CORNING, N.Y.- The Rockwell Museum of Western Art will present, as one of four special exhibitions this year, Fusing Traditions: Transformations in Glass by Native American Artists through July 24, 2005. Complementing the Rockwell Museum's broad permanent collection of Native American art, this exhibition introduces the first generation of Native American studio glass artists. These eighteen artists fuse cultural heritage and individual creativity into dazzling new glass forms. This traveling exhibition features thirty-seven artworks and was organized by the Museum of Craft & Folk Art (MOCFA) in San Francisco, California.

Meet the Artists: Fusing Traditions recognizes an important artistic movement that began in the 1970s when Tony Jojola (Isleta Pueblo) first experimented in glass at the Institute of American Indian Arts in Santa Fe. Most recently, Preston Singletary (Tlingit) realized his dream when a cedar totem pole with glass and neon components was raised at the Pilchuck Glass School in celebration of the school's thirtieth anniversary. Influenced by their experience at the glass school, master carvers Joe David (Nuu-cha-nulth), John Hagen (Alaskan Native), and Wayne Price (Tlingit), began to experiment with glass in their subsequent art. This artistic exchange demonstrates the strength of the ties between the Pilchuck Glass School and the vigor of the Native American artists who have studied there. The movement continues, as both Jojola and Singletary teach Native students in Seattle and Taos. Two of Singletary's students are represented in the exhibition. The artwork of Robert Tannahill (Mohawk/Metis) and Brian Barber (Pawnee) have broken with the functional and decorative origins of glass to create enigmatic and authoritative forms based in their cultural traditions. Both artists are working in a cultural realm where the visible is not always legible to the uninitiated, yet even the culturally initiated will find these figures in glass startlingly new.

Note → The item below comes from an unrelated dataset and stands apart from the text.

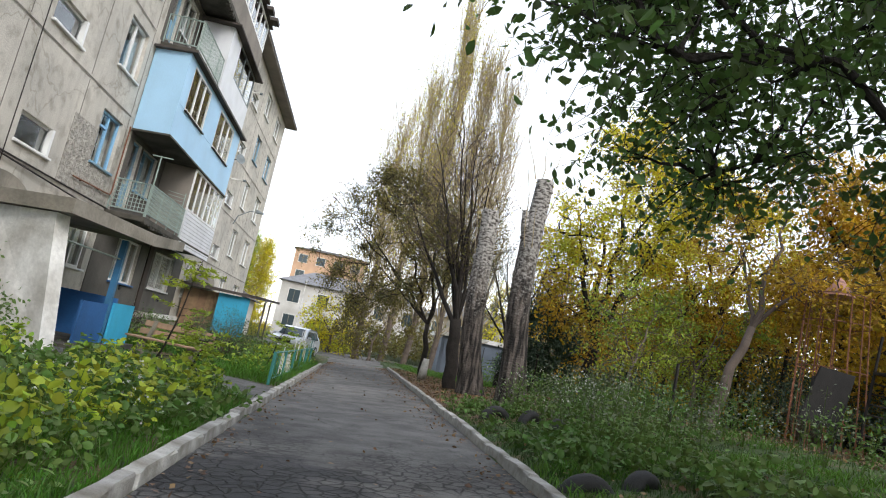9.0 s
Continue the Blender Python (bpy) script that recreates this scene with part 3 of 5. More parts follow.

In Fusing Traditions, cultural art forms - beadwork, pottery, masks, spindle whorls, dance wands, and hats - are reinvigorated and re-imagined. Preston Singletary and Susan Point (Coast Salish) use the strong Northwest Coast imagery of their cultures to create revolutionary new glass forms in sand blasted and carved glass. Tony Jojola transforms pottery shapes into light-filled blown glass vessels. Drawing from American popular culture, Marcus Amerman's (Choctaw) glass-bead art relocates Native American art in the twenty-first century. The exhibition also includes the artwork of Larry Ahvakana (Inupiaq), Michael Carius (Siberian Y’upic), Conrad House (Navajo), Clarissa Hudson (Tlingit), Ramson Lomatewama (Hopi), Ed Archie NoiseCat (Salish), Marvin Oliver (Quinalt), Shaun Peterson (Salish), and C. S. Tarpley (Choctaw). The neon artwork of David Svenson, a non-Native American, is featured in this exhibition at the request of his students who honor him. He has been an influential teacher at the Pilchuck Glass School for many of the Native artists.